After you have installed your overclocking software, it is the time to benchmark your hardware (graphics card). You need to establish your card’s current performance in order for you to be able to compare it with the values that will get after the OC. That way you will have the full insight of the improvement that the OC brings with itself.
Although many of the games (GTA V, Far Cry 5, Hitman, etc…) have built-in benchmarking software and you can successfully use it for this purpose (they give accurate results), there are also games that don’t have it and for that purpose, there is 3DMark, Unigine Heaven, or similar software. Of course, you can use it for benchmarking of all the games, not just ones without the built-in feature, but that is up to you.
It is more important to get the numbers and save them, or even better, write them down for future comparison with the benchmarking results after the overclocking.
The Increase of Memory Clock Speed
If you still have doubts about whether you should overclock your GPU, this is the final moment you can quit. After this, there is no coming back.
Although this part isn’t essential and you can live without it, if you want the maximum performance out of your graphics card, it is recommended to do it. Improving your card’s performance should involve all of its aspects and include both memory and GPU overclock.
The whole process begins with a boot of overclocking software such as MSI Afterburner. The only thing you need to worry about in this part is that the Windows logo isn’t lit up. If it is, that means that the current settings are applied when system boots, and that is not something you need until you find the values under which the system will be stable.
The first thing you need to do is start a benchmark tool such as Unigine Heaven or 3DMark and start one of their looping themes. On a 1080p screen, chose a 720p resolution and on 1440p and 4K monitors, go for a 1080p resolution and check if there are any artefacts or similar. If there aren’t any, you can start the memory tweaking.
Increase the memory clocks values by 5-10MHz, apply the changes (press the little Windows logo that we mentioned a few lines earlier) and start the looping software. If there are no artefacts (solid blocks, stars, spots of color), increase the memory clock again and repeat the whole process.
Keep doing this until you spot the changes. In that case, go one step back, to the values under which everything worked, start the “looping”, and if everything is fine, write down the numbers and reset the card to default values.
If the problem persists, decrease the values furthermore, loop and keep repeating the process until you get the stable state. When you get it, apply the changes as mentioned above, reset the card to defaults and go to the next step.
The Increase of GPU Clock Speed (GPU Overclocking)
Before you start this step, you need to move the power limit sliders in the OC software to the maximum, because the increase of GPU clock speeds leads to an increase in power consumption. Also, because more power means higher temperatures, you need to push the temperature limit slider up a bit to account for this increase.
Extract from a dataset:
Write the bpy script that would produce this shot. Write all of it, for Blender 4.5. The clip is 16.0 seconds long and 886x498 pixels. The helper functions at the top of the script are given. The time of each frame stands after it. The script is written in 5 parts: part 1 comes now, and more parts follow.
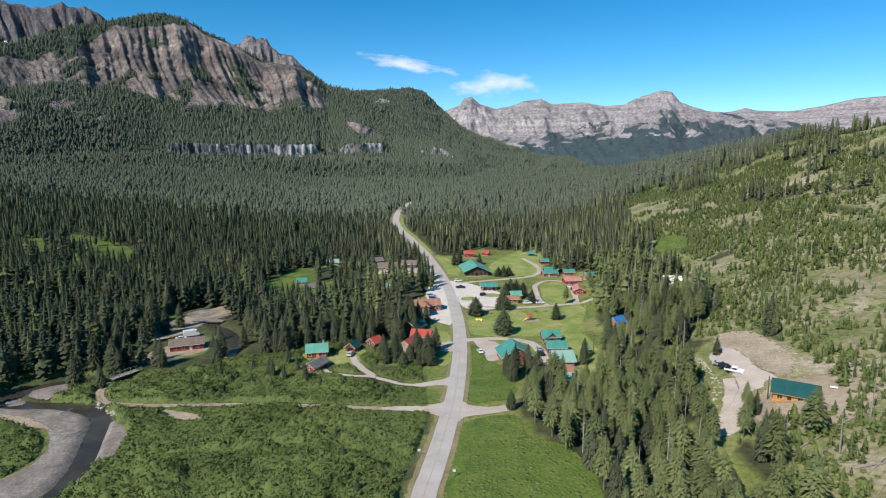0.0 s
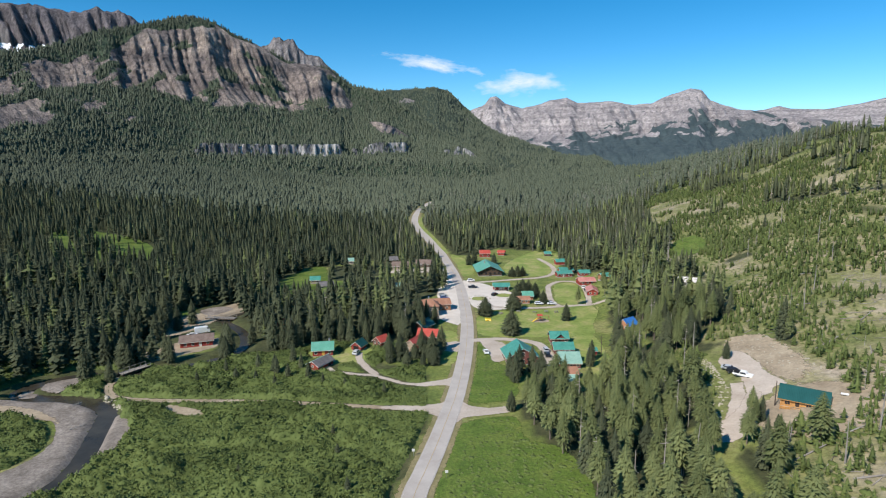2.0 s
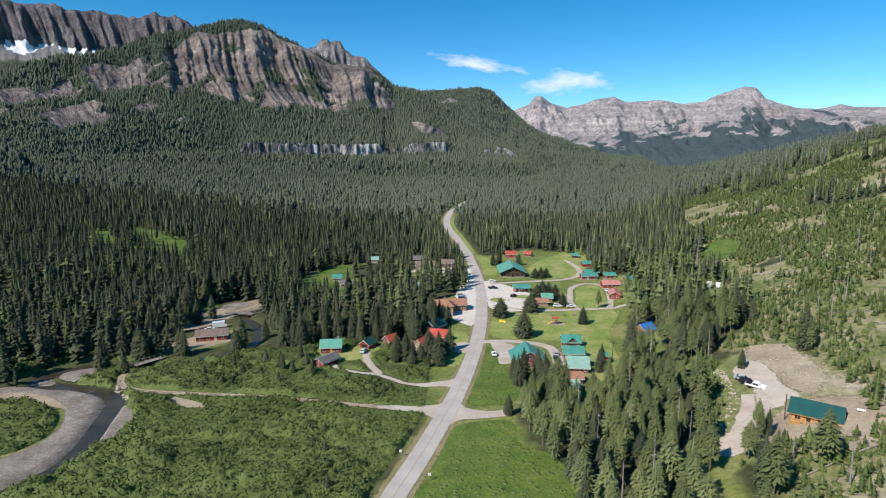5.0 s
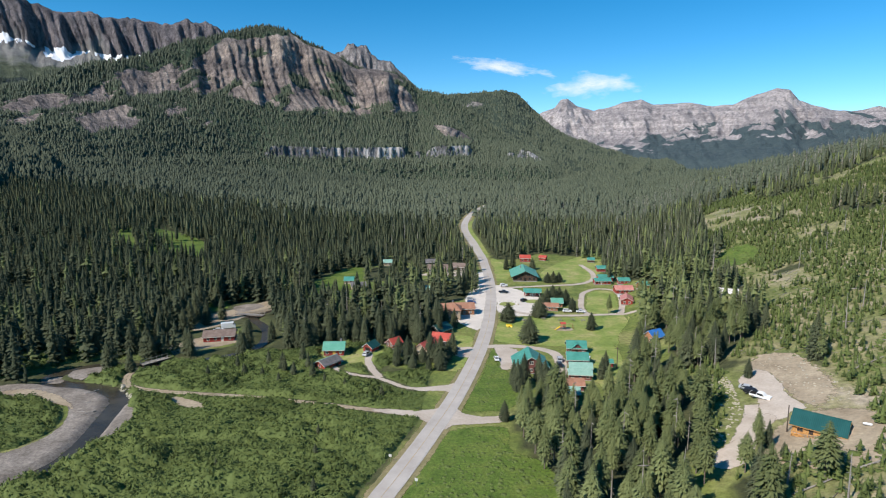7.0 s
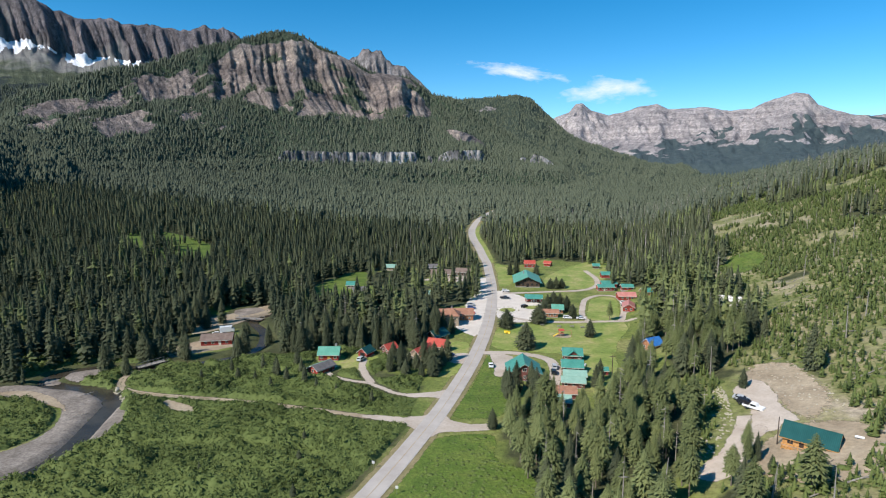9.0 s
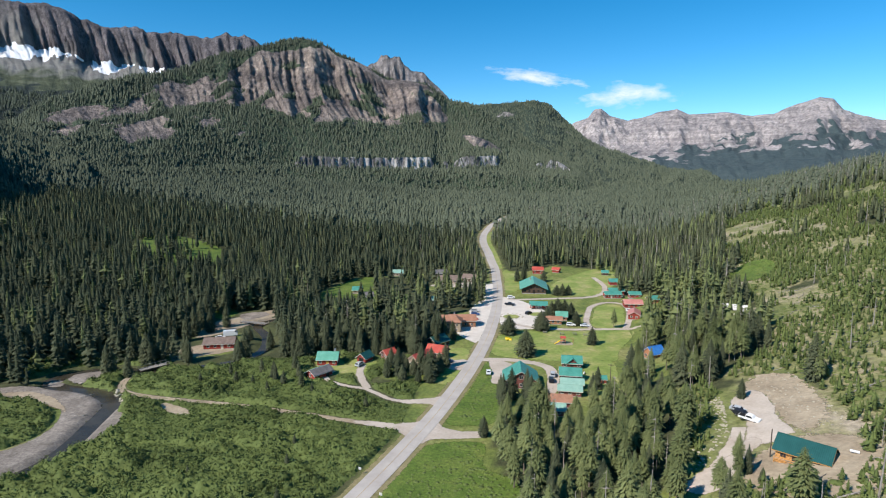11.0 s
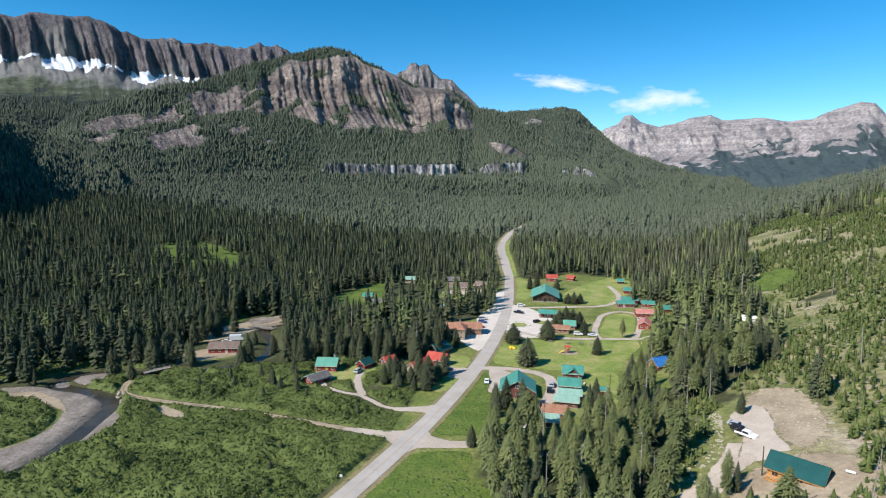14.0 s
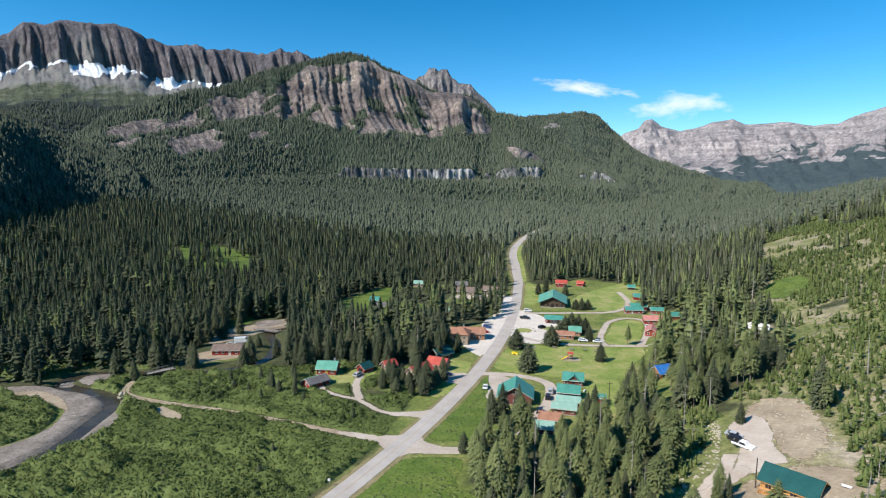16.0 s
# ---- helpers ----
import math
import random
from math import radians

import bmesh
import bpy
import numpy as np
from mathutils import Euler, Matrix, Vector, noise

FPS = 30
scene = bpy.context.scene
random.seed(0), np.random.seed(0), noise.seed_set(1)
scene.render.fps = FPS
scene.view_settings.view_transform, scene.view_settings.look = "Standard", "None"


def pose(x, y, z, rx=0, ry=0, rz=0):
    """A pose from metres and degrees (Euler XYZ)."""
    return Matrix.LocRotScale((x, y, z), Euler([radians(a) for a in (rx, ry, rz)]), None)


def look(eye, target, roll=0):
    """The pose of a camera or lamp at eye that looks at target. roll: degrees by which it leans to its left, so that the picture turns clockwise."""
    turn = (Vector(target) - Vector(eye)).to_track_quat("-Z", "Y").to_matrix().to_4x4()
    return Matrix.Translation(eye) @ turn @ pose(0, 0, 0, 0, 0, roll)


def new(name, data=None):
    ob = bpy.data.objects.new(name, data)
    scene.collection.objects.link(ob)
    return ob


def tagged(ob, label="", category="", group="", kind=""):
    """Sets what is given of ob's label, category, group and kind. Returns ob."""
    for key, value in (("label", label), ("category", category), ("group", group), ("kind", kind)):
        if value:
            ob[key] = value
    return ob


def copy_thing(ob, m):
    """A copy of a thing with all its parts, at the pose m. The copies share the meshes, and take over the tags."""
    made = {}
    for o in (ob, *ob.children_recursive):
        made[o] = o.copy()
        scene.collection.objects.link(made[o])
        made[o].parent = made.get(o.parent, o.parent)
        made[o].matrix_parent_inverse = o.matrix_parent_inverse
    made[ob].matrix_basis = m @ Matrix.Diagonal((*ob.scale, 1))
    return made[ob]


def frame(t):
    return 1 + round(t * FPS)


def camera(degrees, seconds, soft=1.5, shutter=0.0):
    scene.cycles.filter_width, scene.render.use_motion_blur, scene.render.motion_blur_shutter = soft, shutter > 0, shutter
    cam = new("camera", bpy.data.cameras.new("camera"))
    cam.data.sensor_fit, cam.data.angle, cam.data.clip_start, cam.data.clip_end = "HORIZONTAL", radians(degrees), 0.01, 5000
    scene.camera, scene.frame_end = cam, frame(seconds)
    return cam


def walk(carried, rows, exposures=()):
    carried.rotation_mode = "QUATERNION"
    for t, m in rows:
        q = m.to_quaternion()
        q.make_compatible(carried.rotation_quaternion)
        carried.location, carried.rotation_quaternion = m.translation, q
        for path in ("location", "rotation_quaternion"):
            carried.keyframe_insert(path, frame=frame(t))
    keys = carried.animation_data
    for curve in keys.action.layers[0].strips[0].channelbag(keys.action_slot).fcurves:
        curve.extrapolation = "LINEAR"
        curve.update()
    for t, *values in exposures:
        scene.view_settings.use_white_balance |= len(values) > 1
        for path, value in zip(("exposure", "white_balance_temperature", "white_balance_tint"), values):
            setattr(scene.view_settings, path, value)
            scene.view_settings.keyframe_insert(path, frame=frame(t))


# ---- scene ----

After this, you can begin the GPU clock speed boost. It is also a good idea to use the GPU-Z software simultaneously with the speed increase in order to check the frequency changes and see if the additional MHz are used or not.
When talking about the process itself, it is the same as what you did with memory. Raise the values by 5-10MHz and then use the looping software. As long as you have no problems, continue the process of increasing and looping until you end up with one of these three scenarios:
- Benchmark program crashes
- GPU driver crashes
- You get artefacts
There is not that much you can do about the first two scenarios – just restart the rig; however, in the case of artefacts (pixel-sized dots, random color fragments, or full-screen flashes) you have two options:
- Decrease the values, loop and continue decreasing and looping until you have stable values. Once you have them, write them down and go to the next step.
- Increase your voltage
If you have decided for the second solution, keep your eyes on the temperature values all the time (you can see them in GPU-Z), since the voltage increase also leads to temperature rise, which can ultimately lead to the chip damage.
Voltage boost should be done by 5mV at a time, after which you should try the benchmarking software (looping). In case there are no problems, you can increase the GPU clock speed for another 5-10MHz and benchmark again. If the artefacts show, increase the voltage again by 5mV, benchmark and keep increasing until you get the stable configuration. When you get into a stable state, raise the GPU speed again and continue with the whole process of both GPU clock speed and the voltage increase until you bump into a “wall” and cannot eliminate the artefacts anymore, the program crashes, or the temperature is too high.
Once you reach this situation, it means you have finished your overclocking and it is time to go back to your last stable configuration.
GPU and Memory Clock Speeds Pairing
Once you’ve found your peak GPU and memory clock speed values, it is time for their pairing to see how they work together. You need to move the sliders of both memory and the GPU to peak values and start looping.
Soon as you spot artefacts (and you surely will in this process) you need to decrease some of the values. Observe and see if the glitches are connected to VRAM or GPU, and according to that, decrease the value of the component affected by 5MHz. After that, start looping, and if there are still problems, decrease the values of the affected component, and continue this whole process of repeating until you reach the stable state.
In the case, you get a BSOD or something similar, just re-boot and decrease the values of both memory and the GPU by 5MHz and start the looping software again. If the problem persists, continue the process of decreasing and looping until you reach the values that will be saved.
Of course, if you have also decided for the voltage tempering during the GPU overclock, you also need to add that to the pairing process in order to try to lower the temperatures a bit.
When the memory and GPU speeds are paired, you can start with the voltage decrease by 5mV, after which you benchmark. If there are no problems, decrease by another 5mV and continue decreasing and benchmarking until you end up with artefacts or crashes.
Once you do, roll back to the last stable configuration and continue to the next part of the process.
After you have reached the values that are supposedly stable, it is the time for stress testing. You will again use the same software, but with one change, and that is to set the resolution of the looping theme to the native resolution of your monitor and test it as long as you can. The minimum is some ten minutes or so, but it is preferable to do it for at least an hour.
If you spot problems, go one step back and decrease the numbers a bit more until you reach the proper values. On the other hand, if everything is good, it is time to light the Windows logo button previously mentioned, apply the changes to the boot and that is it.
After all this, you can now just sit down, play your favorite title and enjoy the benefits of your hard work. Have a blast!